4.2 Waste Management Strategic Objectives
Minerals and Waste Local Plan: Pre-Submission Publication
Representation ID: 99426
Respondent: Natural England
Natural England welcome the Plan’s emphasis on ensuring Biodiversity Net Gain (BNG) is achieved, enhancing the green infrastructure network, and taking a positive approach to mitigate and adapt to climate change. There is also a clear emphasis on ensuring high quality restoration and after-use of sites to protect Best and Most Versatile (BMV) Agricultural Land and to enhance Norfolk’s biodiversity and protect its landscapes. However, we advise that there is scope for the Plan to be more ambitious in its delivery of some of these policies and objectives.

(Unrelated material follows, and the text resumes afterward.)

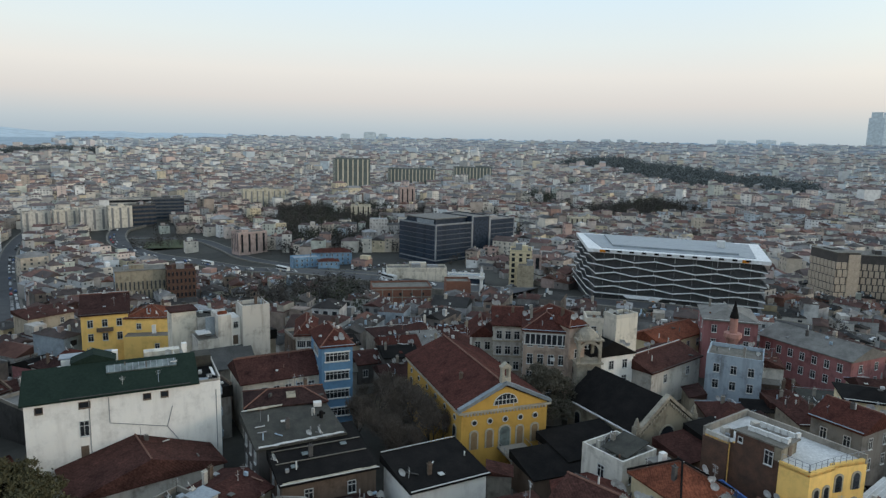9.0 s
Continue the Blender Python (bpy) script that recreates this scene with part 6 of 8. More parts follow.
# pale frames, pilotis and roof storey of the glass offices
for ob, w2, d2, h2 in ((LEFT_OFFICE, 38.0, 44.0, 30.0), (SLAB, 19.0, 36.0, 34.5), (RIGHT_OFFICE, 29.0, 40.0, 31.5)):
    for sx in (-1, 1):
        part("frame_post", Shape().box(sx * w2 / 2 - 0.5, -d2 / 2 - 0.5, 3.0, sx * w2 / 2 + 0.5, -d2 / 2 + 0.5, h2 + 0.9).mesh("frame_post", "office_edge"), ob, "pale metal corner frame")
    part("frame_beam", Shape().box(-w2 / 2 - 0.4, -d2 / 2 - 0.45, h2 + 0.1, w2 / 2 + 0.4, -d2 / 2 + 0.3, h2 + 1.1).mesh("frame_beam", "office_edge"), ob, "pale metal top beam")
    part("frame_beam", Shape().box(-w2 / 2 - 0.4, -d2 / 2 - 0.45, 3.0, w2 / 2 + 0.4, -d2 / 2 + 0.3, 3.7).mesh("frame_beam", "office_edge"), ob, "pale metal lower beam")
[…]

Nature Recovery Network (NRN) and Local Nature Recovery Strategies (LNRSs)
Natural England commends the NMWLP for acknowledging the potential that restoration and after-use of mineral workings has for the benefit of enhancing landscape, geodiversity and biodiversity. We would advise that reference to the Nature Recovery Network is also included within Waste Management Strategic Objective WS07 (pg. 20).
The NRN is a commitment in the government’s 25 Year Environment Plan and enacted by the Environment Act 2021. Natural England is working with partners on NRN and the development of LNRSs . The NRN is used to refer to a single, growing national network of improved joined-up, wildlife rich places which will benefit people and wildlife. LNRSs will be the key mechanism for planning and mapping local delivery of the NRN.
LNRSs will form a new system of spatial strategies for nature that will be mandated by the Environment Act. They will cover the whole of England and will be developed by Responsible Authorities (RAs) appointed by the Secretary of State, usually at a county scale. Each strategy will:
• Map the most valuable existing habitat for nature
• Map specific proposals for creating or improving habitat for nature and wider environment goals
• Agree priorities for nature’s recovery
LNRSs have also been designed to help local planning authorities deliver existing policy on conserving and enhancing biodiversity and to reflect this in the land use plans for their area.
Biodiversity Net Gain (BNG)
In line with paragraph 174(d) of the NPPF, reference to providing BNG is made throughout the NMWLP, which Natural England commends. BNG will be an important tool in securing investment for nature recovery through the planning system, helping deliver the government’s commitment to create a national NRN. However, we advise strengthening this wording by stating the minimum BNG uplift required to be delivered. With regards the upcoming mandatory requirement for a minimum of 10% BNG, we advise that you consider BNG delivery above this level, for example at 15% or 20% BNG. Strategic level viability assessments in Kent have concluded that this shift will not impact viability in most cases irrespective of onsite or offsite BNG delivery. This is because after the initial cost of securing the minimum 10% BNG, the cost of increase to 15 or 20% is much less and generally negligible. Natural England’s Biodiversity Metric 3.1 may be used to calculate biodiversity losses and gains for terrestrial and intertidal habitats and can be used to inform any development project.
It is the government’s intention that mandatory BNG will provide a financial incentive for development to support the delivery of LNRSs through an uplift in the calculation of biodiversity units created at sites identified by the strategy through the Biodiversity Metric ‘strategic significance’ scoring.
We would advise that reference to the Nature Recovery Network is also included within Waste Management Strategic Objective WS07 (pg. 20).
We advise strengthening the wording by stating the minimum BNG uplift required to be delivered. With regards the upcoming mandatory requirement for a minimum of 10% BNG, we advise that you consider BNG delivery above this level, for example at 15% or 20% BNG.